The Kennedy White House
Schlesinger joined John F. Kennedy's 1960 presidential campaign and, after the election, entered the White House as a special assistant. There he worked alongside Ted Sorensen, McGeorge Bundy, Richard Goodwin, Kenneth O'Donnell, and Pierre Salinger, an inner circle that shaped the New Frontier. Although not a principal policymaker on military matters, he observed decision making during critical episodes, including the Bay of Pigs and the Cuban Missile Crisis, and he concentrated on cultural initiatives, Latin American policy, and speechwriting. After Kennedy's assassination, Schlesinger wrote A Thousand Days, a vivid portrait of the administration and of Kennedy's leadership. The book earned him a second Pulitzer Prize and a National Book Award and became a classic of presidential history.
Academic Leadership and Later Scholarship
After leaving the White House, Schlesinger moved to New York and continued his academic career, joining the City University of New York Graduate Center as the Albert Schweitzer Professor of the Humanities. He broadened his subjects while retaining a sharp focus on power and the presidency. The Imperial Presidency (1973) analyzed the expansion of executive authority from Franklin Roosevelt to Richard Nixon and offered a powerful liberal critique in the aftermath of Vietnam and Watergate. Robert Kennedy and His Times (1978) combined biography and political history to examine the life, public service, and 1968 campaign of Robert F. Kennedy, with whom Schlesinger had worked closely and for whom he had deep admiration.

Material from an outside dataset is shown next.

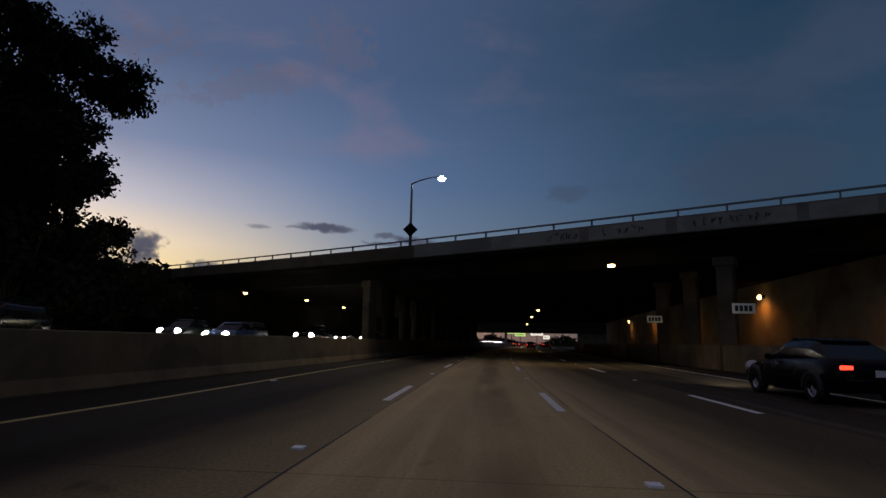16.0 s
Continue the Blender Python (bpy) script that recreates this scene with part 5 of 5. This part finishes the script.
for n, a in enumerate(range(392, 640, 8)):
    tagged(part("wall_right", sweep(wall_r, a, a + 7.97, 4.0), M_CONC2 if n % 5 == 3 else M_CONC, None), "weathered concrete retaining wall panel along the outer shoulder", "wall", "retaining wall", "structure")


for o in [o for o in bpy.data.objects if o.name.startswith("wall_right")]:
    mid = sum((v.co for v in o.data.vertices), Vector()) / len(o.data.vertices)
    q = part("reflector", blocks(((-0.05, -0.05, 0.25), (0.05, 0.05, 0.37), 0.01)), M_LETTER, o, "small white reflector")
    q.location = min((v.co for v in o.data.vertices), key=lambda c: (c - mid).length) + Vector((-0.22, 0, -0.5))


def wall_upper(s):
    return [(30.0, 1.0), (30.0, float(table(s, [(425, 1.6), (432, 2.95), (500, 2.6)]))), (30.3, float(table(s, [(425, 1.6), (432, 2.95), (500, 2.6)]))), (30.3, 1.0)]


tagged(part("wall_upper", sweep(wall_upper, 425, 520, 5.0), M_CONC2, None), "pale upper retaining wall on the slope", "wall", kind="structure")

# ---------------------------------------------------------------- under the bridge
M_STAINED = rough_surface("stained_abutment_concrete", (0.15, 0.115, 0.075), (0.24, 0.19, 0.13), 0.6, 0.92, 0.3, (0.05, 0.042, 0.03), 0.2)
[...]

Ideas, Debates, and Public Voice
Throughout his career, Schlesinger argued that American politics passed through alternating cycles of reform and consolidation. He set out this thesis most explicitly in The Cycles of American History (1986), linking it to the insights of his father and testing it against the stories of presidents from Andrew Jackson to John F. Kennedy. He remained an engaged participant in public debate, writing essays for major journals and newspapers and appearing in forums where historians addressed the issues of the day. He took part in conversations with figures such as Daniel Patrick Moynihan about urban policy and social science, with Galbraith about economic policy, and with contemporaries who argued for or against the expansion of presidential power. In The Disuniting of America (1991), he defended a unifying civic culture against what he saw as fragmenting impulses, reiterating his belief in e pluribus unum while acknowledging the country's diversity.
Engagement with Later Presidents
Schlesinger's interest in executive power and liberal reform led him to comment on later administrations. He criticized aspects of the Vietnam War under Lyndon B. Johnson, analyzed Richard Nixon's abuses of power, and later assessed the constitutional stakes of impeachment and scandal in the 1990s. He commented on the presidencies of Ronald Reagan and Bill Clinton, often from a liberal perspective, and in the early 2000s he warned against the overreach of the war on terror and renewed assertions of an imperial presidency. His historical frame provided a steady vantage point from which to evaluate contemporary decisions.
Method and Style
As a writer Schlesinger blended narrative flair with analytic judgment. He prized the role of individuals in history, yet he situated leaders within institutions and social movements. His portraits of Andrew Jackson, Franklin Roosevelt, John F. Kennedy, and Robert F. Kennedy balanced sympathy with critical distance; he praised bold leadership but remained wary of unchecked authority. He believed that historians should make their commitments clear while guarding the independence of their craft. This mix of engagement and detachment won him admirers and critics and made his books accessible to broad audiences.
Personal Background and Influences
Schlesinger's family shaped his outlook. From his father he inherited an interest in cycles and a confidence that the study of ordinary life belongs in serious history. From his early education and Harvard years he drew discipline and ambition. The communities of scholars and policymakers in Cambridge and later in New York gave him collaborators and sparring partners; proximity to Galbraith and to other Kennedy advisers reinforced his sense that ideas can influence presidents. The losses of the 1960s, especially the deaths of John and Robert Kennedy, deepened his commitment to documenting the possibilities and limits of liberal reform.
Honors and Professional Service
Schlesinger received numerous awards for his books, including two Pulitzer Prizes and a National Book Award, and he was elected to leading scholarly societies. He lectured widely, advised institutions devoted to public policy, and helped mentor younger historians. He contributed frequently to journals of opinion and helped launch conversations that connected academic research to questions of governance, foreign policy, and civil liberties.
Final Years and Legacy
Schlesinger lived and worked in New York City for decades, continuing to write into his late years. He published a memoir, A Life in the 20th Century, recounting his early decades and the making of a public historian, and he continued to write essays on the presidency and American identity. He died in 2007 in New York. His legacy endures in his books and in a model of civic-minded scholarship. He stands as an exemplar of the historian who moves between the archive and the White House, between the study of past presidencies and the counsel of living leaders. The circle of people around him, from Arthur M. Schlesinger Sr. to John F. Kennedy, Robert F. Kennedy, Adlai Stevenson, and John Kenneth Galbraith, situates him within a distinctive American tradition: intellectuals who believed that democratic government can be both energetic and restrained, and who worked to ensure that it remains so.